Retype the data that follows line by line, exactly, and leave its pictures out.
[START OF Supplied data]
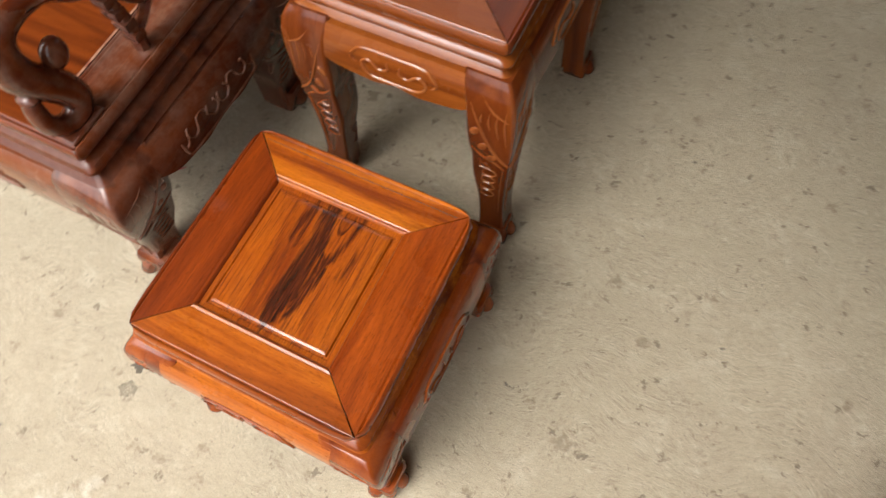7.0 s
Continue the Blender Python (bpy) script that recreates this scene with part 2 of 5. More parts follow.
def concrete():
    """Trowelled concrete: soft mottling, fibrous trowel strokes that turn, grit, small dark pits and brown spots."""
    m = Mat("concrete", 0.85, spec=0.3)
    v = m.coords()
    big = m.noise(v, 1.6, 5.0, 0.6)
    mid = m.noise(v, 7.0, 7.0, 0.70, 0.8)
    mott = m.noise(v, 48.0, 5.0, 0.65, 0.5)
    grit = m.noise(v, 420.0, 4.0, 0.72)
    col = m.ramp(big, [(0.3, (0.305, 0.257, 0.176)), (0.55, (0.350, 0.297, 0.208)), (0.75, (0.395, 0.338, 0.240))])
    col = m.mix(m.ramp(mid, [(0.33, 0.65), (0.52, 0.0)]), col, (0.29, 0.242, 0.170))
    col = m.mix(m.ramp(m.noise(m.coords(shift=(4, 2, 0)), 9.0, 7.0, 0.72, 0.6), [(0.52, 0.0), (0.66, 0.45)]), col, (0.45, 0.40, 0.30))
    col = m.mix(m.ramp(mott, [(0.32, 0.40), (0.50, 0.0)]), col, (0.275, 0.230, 0.162))
    # fibrous strokes: the way they run turns from patch to patch
    turn = m.t.nodes.new("ShaderNodeTexNoise")
    m.t.links.new(v, turn.inputs["Vector"])
    turn.inputs["Scale"].default_value, turn.inputs["Detail"].default_value = 4.5, 2.0
    bent = m.mix(0.10, v, turn.outputs["Color"], "LINEAR_LIGHT")

    def strokes(angle, scale):
        node = m.t.nodes.new("ShaderNodeMapping")
        m.t.links.new(bent, node.inputs["Vector"])
        node.inputs["Rotation"].default_value = (0, 0, radians(angle))
        node.inputs["Scale"].default_value = (0.22, 1, 1)
        return m.noise(node.outputs[0], scale, 4.0, 0.68, 0.6)

    patch = m.noise(v, 3.1, 3.0, 0.55, 1.0)
    fib = m.mix(m.ramp(patch, [(0.44, 0.0), (0.56, 1.0)]), strokes(28, 230.0), strokes(-52, 210.0))
    col = m.mix(m.ramp(fib, [(0.53, 0.0), (0.66, 0.55)]), col, (0.165, 0.132, 0.090))
    col = m.mix(m.ramp(fib, [(0.32, 0.38), (0.46, 0.0)]), col, (0.53, 0.475, 0.365))
    col = m.mix(m.ramp(grit, [(0.54, 0.0), (0.66, 0.75)]), col, (0.15, 0.122, 0.086))
    sand = m.noise(v, 1500.0, 3.0, 0.7)
    col = m.mix(m.ramp(sand, [(0.52, 0.0), (0.66, 0.6)]), col, (0.15, 0.125, 0.090))
    col = m.mix(m.ramp(sand, [(0.32, 0.5), (0.46, 0.0)]), col, (0.62, 0.58, 0.48))
    col = m.mix(m.ramp(grit, [(0.30, 0.35), (0.40, 0.0)]), col, (0.60, 0.56, 0.46))
    # scattered spots of several sizes, each cell with a chance and a size of its own
    wob = m.t.nodes.new("ShaderNodeTexNoise")
    m.t.links.new(v, wob.inputs["Vector"])
    wob.inputs["Scale"].default_value, wob.inputs["Detail"].default_value = 85.0, 6.0
    warp = m.mix(0.024, v, wob.outputs["Color"], "LINEAR_LIGHT")
    for scale, chance, size, soft, shade, amount in ((9.0, 0.76, 0.30, 0.22, (0.235, 0.186, 0.126), 0.55), (21.0, 0.66, 0.44, 0.22, (0.155, 0.118, 0.078), 0.62), (48.0, 0.72, 0.48, 0.20, (0.130, 0.100, 0.070), 0.78), (30.0, 0.955, 0.30, 0.11, (0.090, 0.078, 0.066), 0.80), (105.0, 0.86, 0.40, 0.16, (0.110, 0.088, 0.064), 0.70)):
        cell = m.t.nodes.new("ShaderNodeTexVoronoi")
        m.t.links.new(warp, cell.inputs["Vector"])
        cell.inputs["Scale"].default_value = scale
        pick = m.ramp(m.axis(cell.outputs["Color"], 1), [(chance, 0.0), (1.0, size)])
        spot = m.ramp(m.math("SUBTRACT", pick, cell.outputs["Distance"]), [(0.0, 0.0), (soft, 1.0)])
        col = m.mix(m.math("MULTIPLY", spot, amount), col, shade)
    # two old drips
    for px, py, r0, r1, amount in ((0.012, 0.499, 0.0, 0.013, 0.9), (0.018, 0.454, 0.006, 0.020, 0.6)):
        dx, dy = m.math("SUBTRACT", m.axis(warp, 0), px), m.math("SUBTRACT", m.axis(warp, 1), py)
        dist = m.math("SQRT", m.math("ADD", m.math("MULTIPLY", dx, dx), m.math("MULTIPLY", dy, dy)))
        ring = m.ramp(m.math("MULTIPLY", dist, 30.0), [(max(0.0, r0 * 30 - 0.12), 1.0 if r0 == 0 else 0.35), (r1 * 18, 1.0), (r1 * 30, 0.0)])
        col = m.mix(m.math("MULTIPLY", ring, amount), col, (0.055, 0.045, 0.034))
    # a ragged whitish patch
    dx, dy = m.math("SUBTRACT", m.axis(warp, 0), 0.062), m.math("SUBTRACT", m.axis(warp, 1), 0.175)
    dist = m.math("SQRT", m.math("ADD", m.math("MULTIPLY", dx, dx), m.math("MULTIPLY", dy, dy)))
    ragged = m.noise(v, 26.0, 6.0, 0.72, 0.8)
    dab = m.ramp(m.math("MULTIPLY_ADD", m.math("SUBTRACT", ragged, 0.5), 0.30, dist), [(0.01, 1.0), (0.11, 0.0)])
    col = m.mix(m.math("MULTIPLY", dab, 0.42), col, (0.74, 0.71, 0.62))
    m.bump(m.math("ADD", m.math("MULTIPLY", grit, 0.35), m.math("ADD", m.math("MULTIPLY", fib, 0.6), m.math("MULTIPLY", mott, 0.8))), 0.7, 0.003)
    return m.done(col)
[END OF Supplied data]
The completed task >>
7.0 s
Continue the Blender Python (bpy) script that recreates this scene with part 2 of 5. More parts follow.
def concrete():
    """Trowelled concrete: soft mottling, fibrous trowel strokes that turn, grit, small dark pits and brown spots."""
    m = Mat("concrete", 0.85, spec=0.3)
    v = m.coords()
    big = m.noise(v, 1.6, 5.0, 0.6)
    mid = m.noise(v, 7.0, 7.0, 0.70, 0.8)
    mott = m.noise(v, 48.0, 5.0, 0.65, 0.5)
    grit = m.noise(v, 420.0, 4.0, 0.72)
    col = m.ramp(big, [(0.3, (0.305, 0.257, 0.176)), (0.55, (0.350, 0.297, 0.208)), (0.75, (0.395, 0.338, 0.240))])
    col = m.mix(m.ramp(mid, [(0.33, 0.65), (0.52, 0.0)]), col, (0.29, 0.242, 0.170))
    col = m.mix(m.ramp(m.noise(m.coords(shift=(4, 2, 0)), 9.0, 7.0, 0.72, 0.6), [(0.52, 0.0), (0.66, 0.45)]), col, (0.45, 0.40, 0.30))
    col = m.mix(m.ramp(mott, [(0.32, 0.40), (0.50, 0.0)]), col, (0.275, 0.230, 0.162))
    # fibrous strokes: the way they run turns from patch to patch
    turn = m.t.nodes.new("ShaderNodeTexNoise")
    m.t.links.new(v, turn.inputs["Vector"])
    turn.inputs["Scale"].default_value, turn.inputs["Detail"].default_value = 4.5, 2.0
    bent = m.mix(0.10, v, turn.outputs["Color"], "LINEAR_LIGHT")

    def strokes(angle, scale):
        node = m.t.nodes.new("ShaderNodeMapping")
        m.t.links.new(bent, node.inputs["Vector"])
        node.inputs["Rotation"].default_value = (0, 0, radians(angle))
        node.inputs["Scale"].default_value = (0.22, 1, 1)
        return m.noise(node.outputs[0], scale, 4.0, 0.68, 0.6)

    patch = m.noise(v, 3.1, 3.0, 0.55, 1.0)
    fib = m.mix(m.ramp(patch, [(0.44, 0.0), (0.56, 1.0)]), strokes(28, 230.0), strokes(-52, 210.0))
    col = m.mix(m.ramp(fib, [(0.53, 0.0), (0.66, 0.55)]), col, (0.165, 0.132, 0.090))
    col = m.mix(m.ramp(fib, [(0.32, 0.38), (0.46, 0.0)]), col, (0.53, 0.475, 0.365))
    col = m.mix(m.ramp(grit, [(0.54, 0.0), (0.66, 0.75)]), col, (0.15, 0.122, 0.086))
    sand = m.noise(v, 1500.0, 3.0, 0.7)
    col = m.mix(m.ramp(sand, [(0.52, 0.0), (0.66, 0.6)]), col, (0.15, 0.125, 0.090))
    col = m.mix(m.ramp(sand, [(0.32, 0.5), (0.46, 0.0)]), col, (0.62, 0.58, 0.48))
    col = m.mix(m.ramp(grit, [(0.30, 0.35), (0.40, 0.0)]), col, (0.60, 0.56, 0.46))
    # scattered spots of several sizes, each cell with a chance and a size of its own
    wob = m.t.nodes.new("ShaderNodeTexNoise")
    m.t.links.new(v, wob.inputs["Vector"])
    wob.inputs["Scale"].default_value, wob.inputs["Detail"].default_value = 85.0, 6.0
    warp = m.mix(0.024, v, wob.outputs["Color"], "LINEAR_LIGHT")
    for scale, chance, size, soft, shade, amount in ((9.0, 0.76, 0.30, 0.22, (0.235, 0.186, 0.126), 0.55), (21.0, 0.66, 0.44, 0.22, (0.155, 0.118, 0.078), 0.62), (48.0, 0.72, 0.48, 0.20, (0.130, 0.100, 0.070), 0.78), (30.0, 0.955, 0.30, 0.11, (0.090, 0.078, 0.066), 0.80), (105.0, 0.86, 0.40, 0.16, (0.110, 0.088, 0.064), 0.70)):
        cell = m.t.nodes.new("ShaderNodeTexVoronoi")
        m.t.links.new(warp, cell.inputs["Vector"])
        cell.inputs["Scale"].default_value = scale
        pick = m.ramp(m.axis(cell.outputs["Color"], 1), [(chance, 0.0), (1.0, size)])
        spot = m.ramp(m.math("SUBTRACT", pick, cell.outputs["Distance"]), [(0.0, 0.0), (soft, 1.0)])
        col = m.mix(m.math("MULTIPLY", spot, amount), col, shade)
    # two old drips
    for px, py, r0, r1, amount in ((0.012, 0.499, 0.0, 0.013, 0.9), (0.018, 0.454, 0.006, 0.020, 0.6)):
        dx, dy = m.math("SUBTRACT", m.axis(warp, 0), px), m.math("SUBTRACT", m.axis(warp, 1), py)
        dist = m.math("SQRT", m.math("ADD", m.math("MULTIPLY", dx, dx), m.math("MULTIPLY", dy, dy)))
        ring = m.ramp(m.math("MULTIPLY", dist, 30.0), [(max(0.0, r0 * 30 - 0.12), 1.0 if r0 == 0 else 0.35), (r1 * 18, 1.0), (r1 * 30, 0.0)])
        col = m.mix(m.math("MULTIPLY", ring, amount), col, (0.055, 0.045, 0.034))
    # a ragged whitish patch
    dx, dy = m.math("SUBTRACT", m.axis(warp, 0), 0.062), m.math("SUBTRACT", m.axis(warp, 1), 0.175)
    dist = m.math("SQRT", m.math("ADD", m.math("MULTIPLY", dx, dx), m.math("MULTIPLY", dy, dy)))
    ragged = m.noise(v, 26.0, 6.0, 0.72, 0.8)
    dab = m.ramp(m.math("MULTIPLY_ADD", m.math("SUBTRACT", ragged, 0.5), 0.30, dist), [(0.01, 1.0), (0.11, 0.0)])
    col = m.mix(m.math("MULTIPLY", dab, 0.42), col, (0.74, 0.71, 0.62))
    m.bump(m.math("ADD", m.math("MULTIPLY", grit, 0.35), m.math("ADD", m.math("MULTIPLY", fib, 0.6), m.math("MULTIPLY", mott, 0.8))), 0.7, 0.003)
    return m.done(col)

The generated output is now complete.